Verfassungsschutz "erste Firewall gegen Industrie- und Wirtschaftsspionage"
Der Verfassungsschutz sei auch "die erste Firewall gegen Industrie- und Wirtschaftsspionage". Gerade in der aktuellen wirtschaftlichen Situation gelte es, eine innovative Exportindustrie wie die österreichische zu schützen: "Am Ende hängen die Arbeitsplätze und die Steuerleistungen in Österreich auch an der Effizienz des Verfassungsschutzes."

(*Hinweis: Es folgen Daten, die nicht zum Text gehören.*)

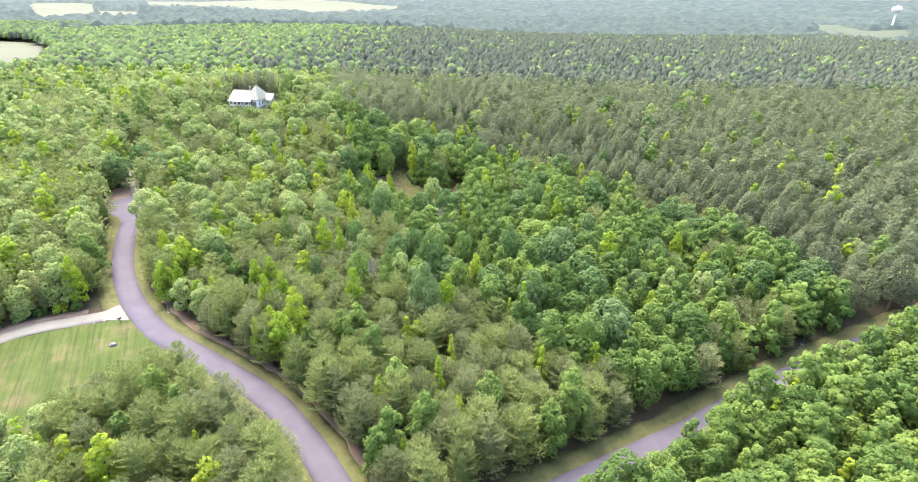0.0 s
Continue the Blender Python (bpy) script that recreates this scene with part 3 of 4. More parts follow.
def clear_of(x, y):
    """Where trees may stand."""
    ok = (from_line(x, y, LANE) > 7.0) & (from_line(x, y, ROAD) > 4.6) & (from_line(x, y, DRIVE) > 6.8)
    up = np.interp(x, [p[0] for p in ROAD], [p[1] for p in ROAD])
    low_side = (x > -66) & (x < -8) & (y < np.interp(x, [p[0] for p in LANE[::-1]], [p[1] for p in LANE[::-1]]))
    ok &= ~low_side | (from_line(x, y, LANE) > 8.6)
    ok &= (x > 42) | (y > up) | (from_line(x, y, ROAD) > 6.3)
    ok &= (y < up) | (from_line(x, y, ROAD) > 7.8)
    ok &= (from_line(x, y, HOUSE_DRIVE) > 3.2) & (np.hypot(x - BULB[0], y - BULB[1]) > BULB[2] + 3.0)
    for poly in (CLEARING, LAWN, SAND, YARD, BACK, *FIELDS):
        ok &= ~inside(x, y, poly)
    return ok


# trees that stand out: x, y, height, radius of the crown
MARKED = [
    ("gum", [(75.5, 145.9, 14, 2.2), (66.3, 122.5, 12, 2.9)]),
    ("oak", [(-124.7, 197.2, 14, 5.7), (-110.4, 199.4, 14, 6.3), (-121.5, 209.1, 14, 4.9)]),
    ("gum", [(-100.7, 141.2, 13, 6.6), (-100.9, 131.8, 9, 3.0)]),
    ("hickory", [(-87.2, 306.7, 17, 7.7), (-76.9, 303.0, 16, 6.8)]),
    ("maple", [(-93.1, 308.4, 17, 6.0), (-66.8, 299.7, 16, 5.9)]),
    ("gum", [(-91.8, 288.1, 11, 3.2)]),
    ("loblolly", [(-133.5, 319, 13, 4.0), (-128, 322, 14.5, 4.4), (-121.5, 320, 13.5, 4.2), (-114.5, 321.5, 15, 4.4), (-107.5, 319, 13.5, 4.0), (-101, 320.5, 14.5, 4.2), (-118, 326, 15, 4.2), (-111, 327, 14.5, 4.2)]),
    ("poplar", [(-23.2, 247.7, 16, 2.7), (-38.6, 223.9, 13, 2.6), (-42.1, 205.0, 16, 2.7), (-55.7, 217.6, 14, 1.9), (-70.7, 247.8, 15, 2.6), (-77.4, 226.9, 13, 2.3), (-51.5, 254.4, 17, 3.0), (-61.8, 253.5, 14, 1.7), (-71.1, 215.7, 14, 1.8), (12.9, 249.9, 15, 4.0), (15.8, 241.8, 14, 2.6), (16.0, 235.4, 13, 2.5), (23.8, 249.0, 13, 2.0), (34.2, 263.9, 13, 2.2), (48.8, 230.0, 13, 2.9), (9.0, 213.1, 16, 3.1), (47.7, 216.4, 13, 2.1), (64.9, 220.0, 13, 2.7), (32.0, 204.5, 14, 2.4), (-74.5, 163.6, 14, 2.7), (-35.6, 175.8, 16, 1.9), (-40.0, 184.2, 15, 2.6)]),
    ("poplar", [(-39.0, 153.2, 17, 3.5), (-33.4, 149.5, 15, 1.9), (-56.1, 214.3, 15, 2.1), (-101.0, 201.7, 15, 1.9), (-39.2, 221.4, 13, 2.1), (-8.0, 154.2, 14, 2.7), (9.1, 217.6, 17, 3.6), (32.5, 184.6, 17, 3.5), (41.3, 193.2, 14, 2.2), (-35.3, 112.1, 18, 3.5), (-44.9, 120.1, 16, 2.7), (-51.0, 130.8, 14, 1.4), (-47.8, 132.6, 14, 1.4), (-41.8, 123.8, 15, 2.1), (-24.9, 124.8, 17, 2.7), (43.5, 155.7, 19, 4.5), (73.4, 158.0, 13, 2.8), (67.5, 165.7, 15, 2.9), (-2.1, 125.8, 17, 1.9), (19.0, 137.2, 16, 2.4), (51.7, 137.5, 12, 2.5), (4.7, 140.4, 16, 2.7)]),
    ("poplar", [(31.5, 110.9, 13, 2.6), (-81.2, 144.0, 14, 2.8), (-71.4, 130.9, 12, 1.8), (-96, 127.5, 14, 3.0), (-41, 112, 13, 2.8), (96.7, 271.9, 14, 3.0), (22.2, 244.4, 13.5, 2.9), (-58.8, 216.4, 10, 2.1), (-82.2, 192.8, 11, 2.3), (-15.5, 275.2, 15, 3.2), (-92, 168, 11, 2.3), (-96, 172, 11, 2.3)]),
    ("sapling", [(-16.1, 237.0, 14, 2.5), (-36.3, 212.3, 13, 2.1), (-30.1, 218.2, 12, 1.7), (-75.6, 244.8, 15, 1.6), (-75.8, 237.8, 12, 1.5), (-48.6, 243.7, 13, 1.6), (-37.3, 162.3, 14, 1.2), (-33.5, 164.4, 14, 1.7), (-77.2, 187.3, 14, 0.9), (-29.8, 222.1, 12, 2.1), (0.8, 182.2, 15, 1.7), (-0.6, 107.0, 13, 1.4), (18.3, 109.2, 12, 1.5), (16.6, 126.3, 17, 2.6), (13.0, 124.6, 13, 1.2), (73.4, 128.0, 11, 1.3), (-2.8, 98, 14, 2.4), (18.8, 105.5, 14, 2.4), (-27.6, 212.4, 13, 2.2), (-36, 220, 12, 2.1), (-22.5, 243.5, 13, 2.2), (8.4, 160, 12, 2.1)]),
    ("gum", [(-39.0, 246.1, 16, 4.5), (-45.7, 262.7, 17, 3.5), (-7.6, 234.0, 9, 2.5), (13.3, 205.5, 17, 3.9), (-2.0, 214.6, 12, 2.2), (-4.2, 204.4, 13, 3.0), (20.8, 221.5, 14, 2.8), (61.6, 206.8, 17, 5.2), (-2.5, 245.3, 18, 5.2), (-51.0, 155.6, 15, 2.0), (-43.8, 202.9, 15, 2.6), (-20.5, 171.6, 18, 2.6), (-22.4, 183.5, 16, 2.6), (0.5, 168.4, 15, 2.3), (14.8, 186.9, 18, 3.5), (11.7, 177.4, 18, 4.4), (28.4, 187.2, 17, 3.8), (3.9, 160.8, 16, 2.9), (0.2, 151.9, 16, 3.1), (6.2, 152.5, 13, 1.8), (33.2, 168.8, 17, 3.6), (-22.9, 108.8, 14, 2.5)]),
    ("gum", [(-18.5, 132.3, 14, 2.3), (-18.8, 136.7, 16, 2.6), (1.8, 148.0, 19, 3.6), (7.1, 149.4, 16, 2.3), (11.7, 148.0, 15, 3.4), (50.9, 156.3, 17, 4.2), (49.5, 141.3, 14, 3.3), (42.7, 132.0, 14, 3.1), (35.1, 130.9, 16, 2.5), (32.4, 124.0, 14, 2.4), (82.8, 145.8, 14, 2.6), (56.9, 121.4, 13, 2.9), (-60.8, 137.0, 13, 1.6), (-27.9, 142.5, 14, 1.5), (-43.1, 255.7, 14, 3.0)]),
    ("maple", [(-46.2, 212.1, 14, 3.6), (-34.3, 242.1, 16, 4.5), (4.1, 261.3, 16, 5.0), (3.1, 212.7, 17, 4.2), (6.5, 237.0, 16, 5.6), (42.9, 231.0, 14, 4.7), (32.4, 230.4, 14, 5.3), (52.6, 215.1, 15, 4.2), (41.5, 212.2, 15, 4.6), (34.6, 197.5, 17, 4.5), (-32.6, 187.9, 16, 3.6), (16.0, 212.6, 16, 4.2), (7.1, 201.7, 18, 5.8), (6.0, 170.8, 18, 4.1), (13.7, 168.1, 16, 5.1), (24.6, 164.7, 17, 7.4), (43.6, 149.3, 16, 6.4), (48.3, 126.8, 15, 4.9), (55.7, 139.2, 13, 5.0), (43.7, 119.1, 14, 5.6), (16.5, 141.1, 17, 5.4), (28.2, 139.1, 17, 4.8)]),
    ("maple", [(0.5, 136.1, 16, 4.1), (-10.4, 135.3, 15, 3.1), (24.9, 131.6, 16, 4.0), (61.2, 130.9, 14, 4.6), (81.8, 162.6, 14, 4.5), (28.7, 122.3, 13, 3.8), (-56, 90, 13, 3.6), (-25.5, 135.2, 16, 4.4)]),
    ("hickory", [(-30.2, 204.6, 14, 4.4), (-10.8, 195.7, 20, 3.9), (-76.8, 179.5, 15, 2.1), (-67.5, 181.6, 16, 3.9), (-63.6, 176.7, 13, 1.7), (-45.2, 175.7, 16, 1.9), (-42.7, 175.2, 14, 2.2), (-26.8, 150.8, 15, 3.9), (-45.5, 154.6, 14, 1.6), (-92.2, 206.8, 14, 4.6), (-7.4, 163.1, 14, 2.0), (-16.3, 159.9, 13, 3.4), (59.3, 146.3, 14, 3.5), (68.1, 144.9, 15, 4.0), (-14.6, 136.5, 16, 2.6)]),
    ("oak", [(-36.9, 206.0, 15, 3.0), (-58.1, 200.2, 16, 3.2), (-48.6, 232.2, 15, 4.8), (-18.0, 256.1, 17, 7.6), (-8.7, 261.1, 17, 7.1), (-31.3, 253.2, 17, 5.4), (24.7, 234.7, 15, 5.5), (41.5, 239.7, 14, 6.2), (59.7, 239.6, 15, 2.2), (25.9, 196.2, 19, 5.2), (48.1, 201.4, 17, 6.8), (-31.2, 158.0, 15, 3.7), (-27.8, 178.9, 18, 4.1), (-12.4, 153.9, 16, 3.6), (-13.5, 187.6, 17, 5.3), (-5.2, 187.2, 18, 4.7), (14.5, 152.7, 19, 4.4), (-7.9, 124.5, 20, 4.3), (-7.3, 143.3, 20, 4.8), (19.0, 131.4, 18, 4.5), (29.7, 156.1, 19, 7.1), (56.1, 131.5, 13, 3.7)]),
    ("oak", [(59.3, 159.9, 16, 2.8), (35.8, 118.4, 15, 3.7), (-64.6, 140.3, 13, 3.2), (-37.6, 136.7, 13, 2.1), (41, 174, 16, 4.6)]),
    ("pine", [(-11.7, 245.4, 15, 3.3), (-26.3, 253.8, 14, 2.8), (-21.3, 160.9, 18, 3.3)]),
    ("scrub", [(-8.8, 241.0, 14, 2.3), (63.5, 157.1, 13, 5.0), (78.3, 165.3, 13, 3.9), (72.5, 135.8, 12, 3.3), (80.3, 136.4, 12, 3.3)]),
]
for kind, spots in MARKED:
    for x, y, h, r in spots:
        placed.append((x, y, r, kind, h))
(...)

Was die geheimdienstlichen Tätigkeiten betrifft, spricht sich Leichtfried für eine Änderung des § 256 StGB aus. Derzeit ist die Einrichtung, das Betreiben oder Unterstützen eines geheimen Nachrichtendienstes nur dann strafbar, wenn das "zum Nachteil der Republik Österreich" geschieht, wie es im Gesetz heißt. In der Praxis lässt sich das von den Strafverfolgungsbehörden mit der für ein Strafverfahren erforderlichen Sicherheit oft nicht beweisen, sodass Sachverhaltsdarstellungen der Direktion Staatsschutz und Nachrichtendienst (DSN) regelmäßig versanden.

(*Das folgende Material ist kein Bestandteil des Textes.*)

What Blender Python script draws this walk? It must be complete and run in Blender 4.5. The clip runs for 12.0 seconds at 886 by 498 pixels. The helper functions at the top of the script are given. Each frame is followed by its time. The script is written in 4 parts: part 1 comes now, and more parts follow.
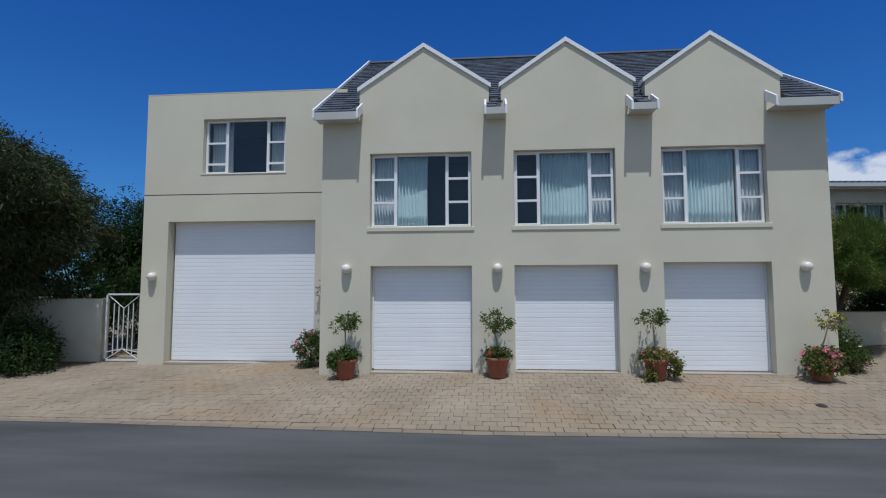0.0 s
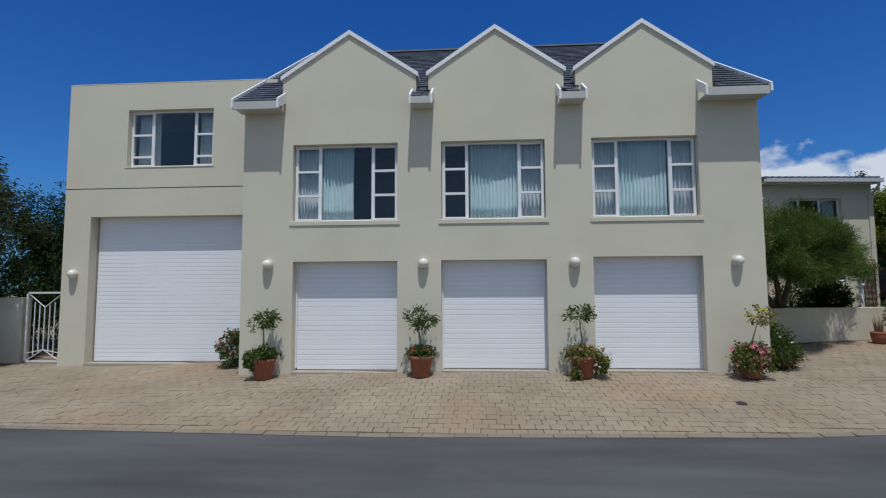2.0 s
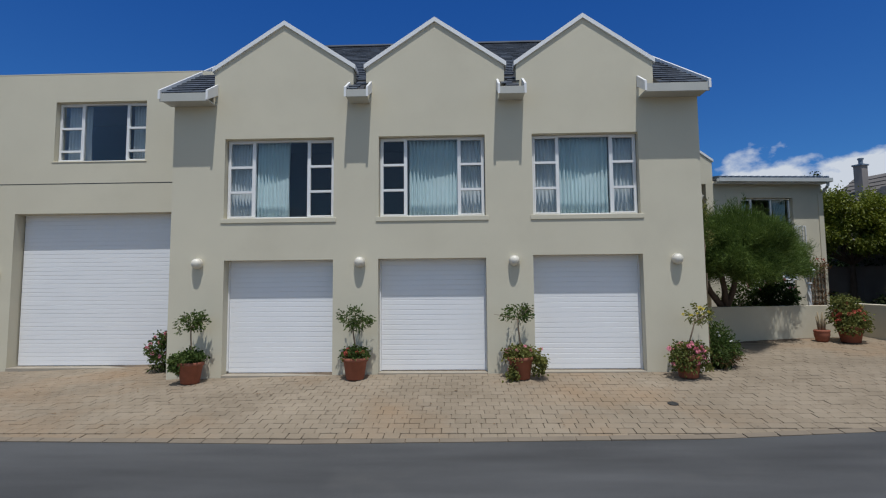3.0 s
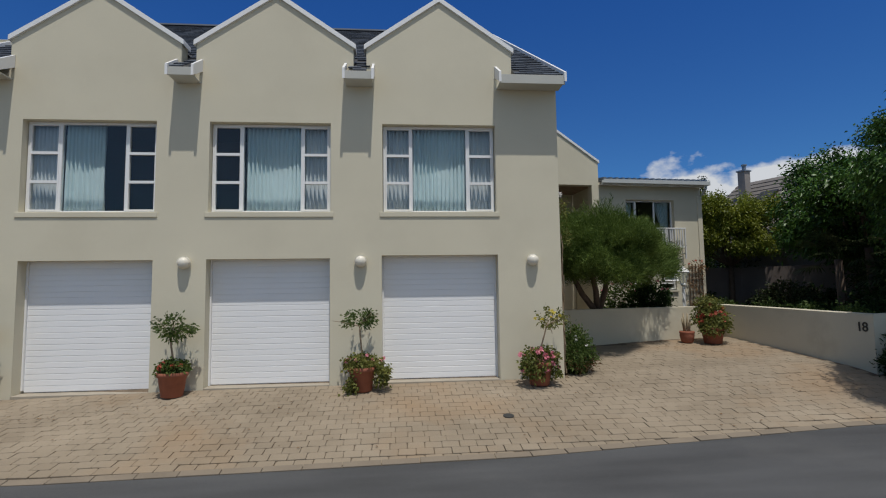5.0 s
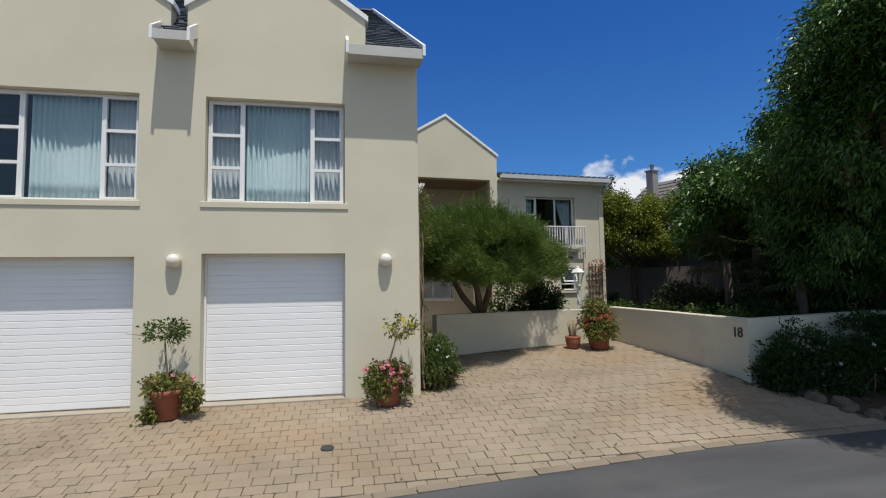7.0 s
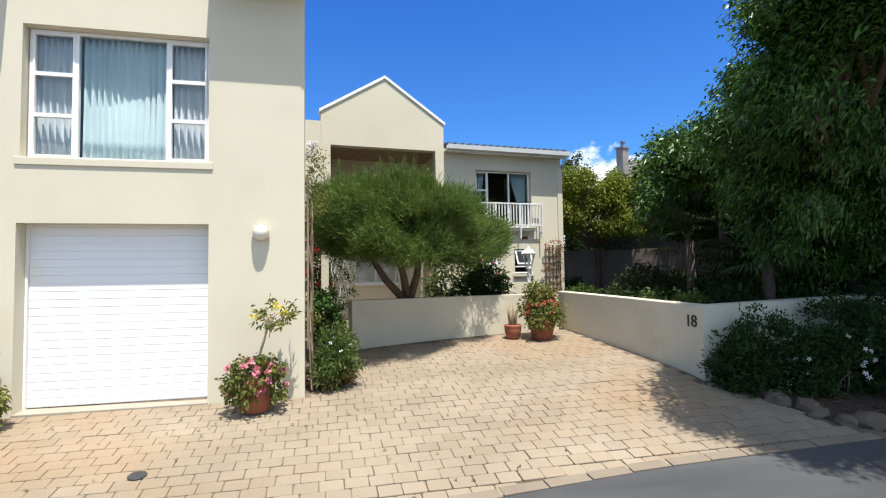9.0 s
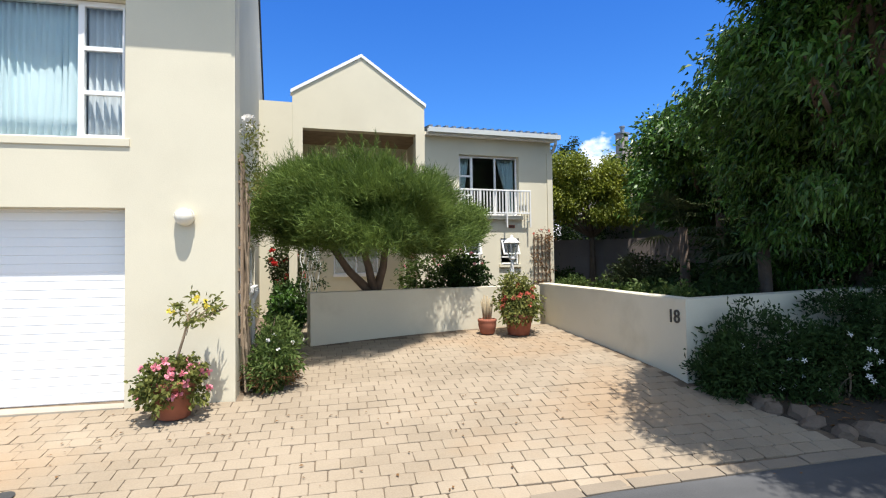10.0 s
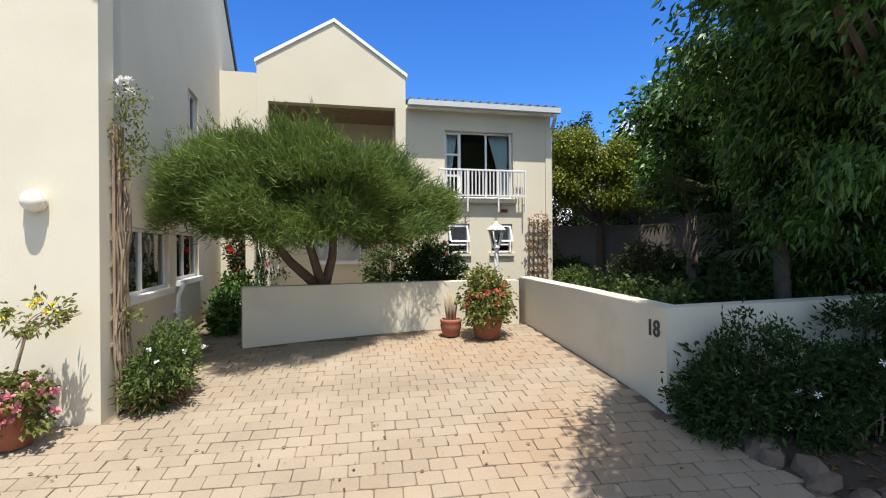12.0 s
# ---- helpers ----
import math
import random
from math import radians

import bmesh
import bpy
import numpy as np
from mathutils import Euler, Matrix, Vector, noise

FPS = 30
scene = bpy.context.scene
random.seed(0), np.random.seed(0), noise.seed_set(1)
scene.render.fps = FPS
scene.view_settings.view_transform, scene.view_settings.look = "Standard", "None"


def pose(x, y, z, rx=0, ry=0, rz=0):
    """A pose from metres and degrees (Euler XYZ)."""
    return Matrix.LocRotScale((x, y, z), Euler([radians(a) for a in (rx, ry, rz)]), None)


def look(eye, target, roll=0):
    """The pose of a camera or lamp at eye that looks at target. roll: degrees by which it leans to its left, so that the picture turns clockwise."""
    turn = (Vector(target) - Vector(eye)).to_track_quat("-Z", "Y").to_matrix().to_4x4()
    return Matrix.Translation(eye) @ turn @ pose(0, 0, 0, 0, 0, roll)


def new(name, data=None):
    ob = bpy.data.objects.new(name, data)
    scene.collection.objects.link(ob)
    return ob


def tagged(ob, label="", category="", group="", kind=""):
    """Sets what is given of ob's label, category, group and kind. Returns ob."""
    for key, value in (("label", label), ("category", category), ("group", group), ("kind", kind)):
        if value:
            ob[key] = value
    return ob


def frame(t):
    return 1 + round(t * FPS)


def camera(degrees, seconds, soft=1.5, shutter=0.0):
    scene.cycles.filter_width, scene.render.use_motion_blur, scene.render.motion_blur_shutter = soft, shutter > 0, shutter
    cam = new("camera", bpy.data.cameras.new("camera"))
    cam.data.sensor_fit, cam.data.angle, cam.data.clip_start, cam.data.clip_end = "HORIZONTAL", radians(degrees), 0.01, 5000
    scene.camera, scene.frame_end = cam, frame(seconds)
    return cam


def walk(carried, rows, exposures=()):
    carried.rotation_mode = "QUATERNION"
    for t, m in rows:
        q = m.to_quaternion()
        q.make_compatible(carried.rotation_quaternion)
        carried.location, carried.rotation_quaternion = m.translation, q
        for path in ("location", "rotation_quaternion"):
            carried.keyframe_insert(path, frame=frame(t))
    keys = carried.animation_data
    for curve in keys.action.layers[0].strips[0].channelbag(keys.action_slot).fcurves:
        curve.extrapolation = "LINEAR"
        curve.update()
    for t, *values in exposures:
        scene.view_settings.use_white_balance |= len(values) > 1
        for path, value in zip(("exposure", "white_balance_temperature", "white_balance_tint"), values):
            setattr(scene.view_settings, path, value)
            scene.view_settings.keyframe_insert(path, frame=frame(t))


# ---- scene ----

Die DSN und deren Leiter Omar Haijawi-Pirchner wurden zuletzt von der FPÖ teilweise scharf kritisiert. "Die Mitarbeiterinnen und Mitarbeiter im gesamten Verfassungsschutz leisten eine schwere, zeitraubende, intensive Arbeit, die sie nach bestem Wissen und Gewissen ausüben und wo auch sehr, sehr viele hochqualifizierte Menschen tätig sind", hält dem Leichtfried entgegen. Und weiter: "In diesem Bereich wäre es für die FPÖ wahrscheinlich besser, ein bisschen in sich zu gehen, nachdem sie den Verfassungsschutz in ihrer kurzen Regierungsbeteiligung beinahe vollkommen zerstört haben."
Zusammenfassung
- Die FPÖ kritisiert das geplante Überwachungsregime scharf und sieht darin einen massiven Eingriff in die private Kommunikation der Bürger. Gleichzeitig sollen antidemokratische Vereine durch ein verschärftes Vereinsgesetz bekämpft werden.
- Österreich hält die zweithöchste Terrorwarnstufe aufrecht, und Leichtfried betont die Bedeutung der internationalen Zusammenarbeit im Staatsschutz sowie die Notwendigkeit, den Verfassungsschutz gegen Industrie- und Wirtschaftsspionage zu stärken.